Media and protocols for multimedia communications over disparate networks

It is widely recognized that multimedia applications will be a "killer-app." These applications depend so heavily on the type of network used that no real time application can claim to be truly network-independent. We present two disparate networks and address the challenges in building real-time applications for each. First we examine a network which can provide guarantees on bandwidth and delay. Despite these network guarantees, the interaction between the server and the client can severely affect the performance of the system, including scalability. We present a model for providing an end-to-end guarantee on Quality of Service (QoS) by mapping QoS parameters at the video server to subjective parameters at the video client. We then present a network which cannot guarantee QoS. This network requires special protocols and algorithms for maintaining quality for the end user. Applications operating in this environment must continually adapt to the state of the network and must do so in a way that does not damage the performance of other traffic on the network. This involves extracting implicit or explicit information about the state of the network. It also requires adapting the data (audio, video or images) so that they do not demand more resources than the network can provide. We present a variety of codecs for different media and show ways in which they can be made adaptable. We then present a new semi-reliable transport protocol for streaming real time media on today's Internet.
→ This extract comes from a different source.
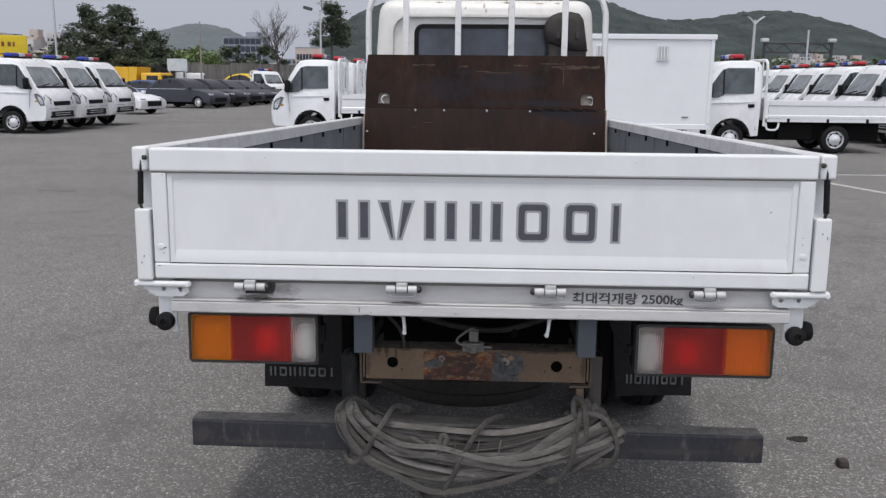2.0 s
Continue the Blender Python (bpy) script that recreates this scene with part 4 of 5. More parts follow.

The protocol uses the TCP congestion window to pace the delivery of data into the network, without using other TCP algorithms that are poorly suited to real time protocols. For this reason, our protocol competes fairly with all other Internet data by optimally sharing the available bandwidth. We then examine the performance of TCP, and hence the performance of our protocol, over wireless networks. A model for TCP utilization in the presence of random wireless errors is presented which is much more tractable than previous work. This model is used to draw conclusions about the utilization of TCP over wireless Local Area Networks.